== Request ==
Please output the records below in full, exactly as given, but without the images.

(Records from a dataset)
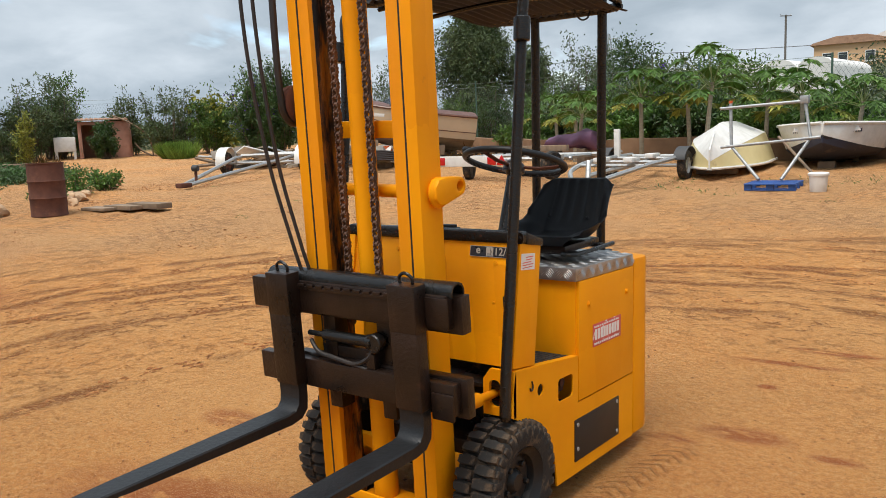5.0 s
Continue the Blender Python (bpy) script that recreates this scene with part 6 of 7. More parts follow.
def build_estate_car():
    st = [(0.0, 0.36, 0.62, 0.66, 0.80, 0.74), (0.02, 0.30, 0.66, 0.76, 0.87, 0.80), (0.10, 0.25, 0.98, 1.02, 0.915, 0.80), (0.16, 0.24, 1.02, 1.06, 0.93, 0.80), (0.30, 0.24, 1.00, 1.34, 0.94, 0.66), (0.42, 0.24, 0.99, 1.455, 0.943, 0.64), (0.55, 0.23, 0.985, 1.475, 0.945, 0.64), (1.5, 0.22, 0.97, 1.50, 0.945, 0.65), (2.4, 0.22, 0.95, 1.49, 0.945, 0.645), (2.9, 0.22, 0.94, 1.40, 0.943, 0.64), (3.45, 0.22, 0.93, 1.02, 0.94, 0.66), (4.2, 0.22, 0.86, 0.92, 0.92, 0.70), (4.65, 0.24, 0.70, 0.76, 0.86, 0.62), (4.83, 0.30, 0.55, 0.60, 0.68, 0.45)]
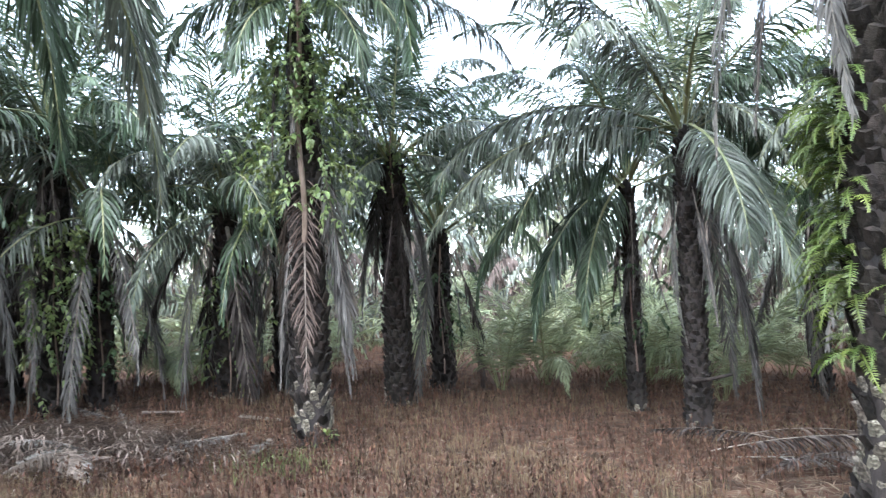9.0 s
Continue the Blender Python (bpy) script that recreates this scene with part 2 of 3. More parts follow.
# kinds of leaf by age: rise, bend, hang of the leaflets, roll
AGES = {
    "spear": (86, 10, 0.05, 0.0), "upright": (76, 52, 0.2, 0.2), "high": (64, 92, 0.5, 0.3), "mid": (48, 108, 0.75, 0.3),
    "low": (28, 104, 0.85, 0.3), "droop": (2, 82, 0.8, 0.2), "hang": (-14, 72, 0.55, 0.2), "skirt": (-40, 48, 0.45, 0.3), "cling": (-70, 18, 0.6, 0.3),
}
COLOURS = {"green": (RACHIS, LEAF), "dull": (RACHIS, LEAF_DULL), "young": (RACHIS, LEAF_YOUNG), "dead": (RACHIS_DEAD, LEAF_DEAD), "pale": (WOOD, LEAF_PALE), "rotten": (RACHIS_DEAD, LEAF_ROT), "wilted": (LEAF_ROT, LEAF_WILT), "dark": (STUB_DARK, LEAF_DARK), "sodden": (STUB_DARK, LEAF_SHADED), "rust": (RACHIS_DEAD, LEAF_BROWN),
           "yellow": (RACHIS_YELLOW, LEAF_DULL)}
LIBRARY = {}


def frond_data(age, colour, variant, fine):
    key = (age, colour, variant, fine)
    if key not in LIBRARY:
        rise, bend, hang, roll = AGES[age]
        rng = random.Random(str(key[:1] + key[2:]))
        dead = colour in ("dead", "rust", "pale", "dark")
        LIBRARY[key] = frond_mesh(
            "frond", COLOURS[colour], 5.1 * rng.uniform(0.92, 1.08), rise + rng.uniform(-5, 5), bend + rng.uniform(-12, 12), (118, 62, 26)[fine], 0.9 if not dead else 0.75,
            (0.031, 0.046, 0.10)[fine] * (1.15 if colour == "pale" else 0.75 if dead else 1.1), hang, rng.randrange(9999), rng.uniform(-0.09, 0.09), roll * rng.choice((-1, 1)),
            ragged=0.14 if dead else 0.06, splay=0.35 if dead else 0.6, fan=24 if age == "cling" else 34 if age in ("skirt", "hang") else 60, steps=(20, 14, 7)[fine], plain=fine == 2, power=0.45 if age in ("skirt", "hang", "cling") else 1.3, stalk=0.02 if dead else 0.032)
    return LIBRARY[key]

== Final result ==
5.0 s
Continue the Blender Python (bpy) script that recreates this scene with part 6 of 7. More parts follow.
def build_estate_car():
    st = [(0.0, 0.36, 0.62, 0.66, 0.80, 0.74), (0.02, 0.30, 0.66, 0.76, 0.87, 0.80), (0.10, 0.25, 0.98, 1.02, 0.915, 0.80), (0.16, 0.24, 1.02, 1.06, 0.93, 0.80), (0.30, 0.24, 1.00, 1.34, 0.94, 0.66), (0.42, 0.24, 0.99, 1.455, 0.943, 0.64), (0.55, 0.23, 0.985, 1.475, 0.945, 0.64), (1.5, 0.22, 0.97, 1.50, 0.945, 0.65), (2.4, 0.22, 0.95, 1.49, 0.945, 0.645), (2.9, 0.22, 0.94, 1.40, 0.943, 0.64), (3.45, 0.22, 0.93, 1.02, 0.94, 0.66), (4.2, 0.22, 0.86, 0.92, 0.92, 0.70), (4.65, 0.24, 0.70, 0.76, 0.86, 0.62), (4.83, 0.30, 0.55, 0.60, 0.68, 0.45)]
9.0 s
Continue the Blender Python (bpy) script that recreates this scene with part 2 of 3. More parts follow.
# kinds of leaf by age: rise, bend, hang of the leaflets, roll
AGES = {
    "spear": (86, 10, 0.05, 0.0), "upright": (76, 52, 0.2, 0.2), "high": (64, 92, 0.5, 0.3), "mid": (48, 108, 0.75, 0.3),
    "low": (28, 104, 0.85, 0.3), "droop": (2, 82, 0.8, 0.2), "hang": (-14, 72, 0.55, 0.2), "skirt": (-40, 48, 0.45, 0.3), "cling": (-70, 18, 0.6, 0.3),
}
COLOURS = {"green": (RACHIS, LEAF), "dull": (RACHIS, LEAF_DULL), "young": (RACHIS, LEAF_YOUNG), "dead": (RACHIS_DEAD, LEAF_DEAD), "pale": (WOOD, LEAF_PALE), "rotten": (RACHIS_DEAD, LEAF_ROT), "wilted": (LEAF_ROT, LEAF_WILT), "dark": (STUB_DARK, LEAF_DARK), "sodden": (STUB_DARK, LEAF_SHADED), "rust": (RACHIS_DEAD, LEAF_BROWN),
           "yellow": (RACHIS_YELLOW, LEAF_DULL)}
LIBRARY = {}


def frond_data(age, colour, variant, fine):
    key = (age, colour, variant, fine)
    if key not in LIBRARY:
        rise, bend, hang, roll = AGES[age]
        rng = random.Random(str(key[:1] + key[2:]))
        dead = colour in ("dead", "rust", "pale", "dark")
        LIBRARY[key] = frond_mesh(
            "frond", COLOURS[colour], 5.1 * rng.uniform(0.92, 1.08), rise + rng.uniform(-5, 5), bend + rng.uniform(-12, 12), (118, 62, 26)[fine], 0.9 if not dead else 0.75,
            (0.031, 0.046, 0.10)[fine] * (1.15 if colour == "pale" else 0.75 if dead else 1.1), hang, rng.randrange(9999), rng.uniform(-0.09, 0.09), roll * rng.choice((-1, 1)),
            ragged=0.14 if dead else 0.06, splay=0.35 if dead else 0.6, fan=24 if age == "cling" else 34 if age in ("skirt", "hang") else 60, steps=(20, 14, 7)[fine], plain=fine == 2, power=0.45 if age in ("skirt", "hang", "cling") else 1.3, stalk=0.02 if dead else 0.032)
    return LIBRARY[key]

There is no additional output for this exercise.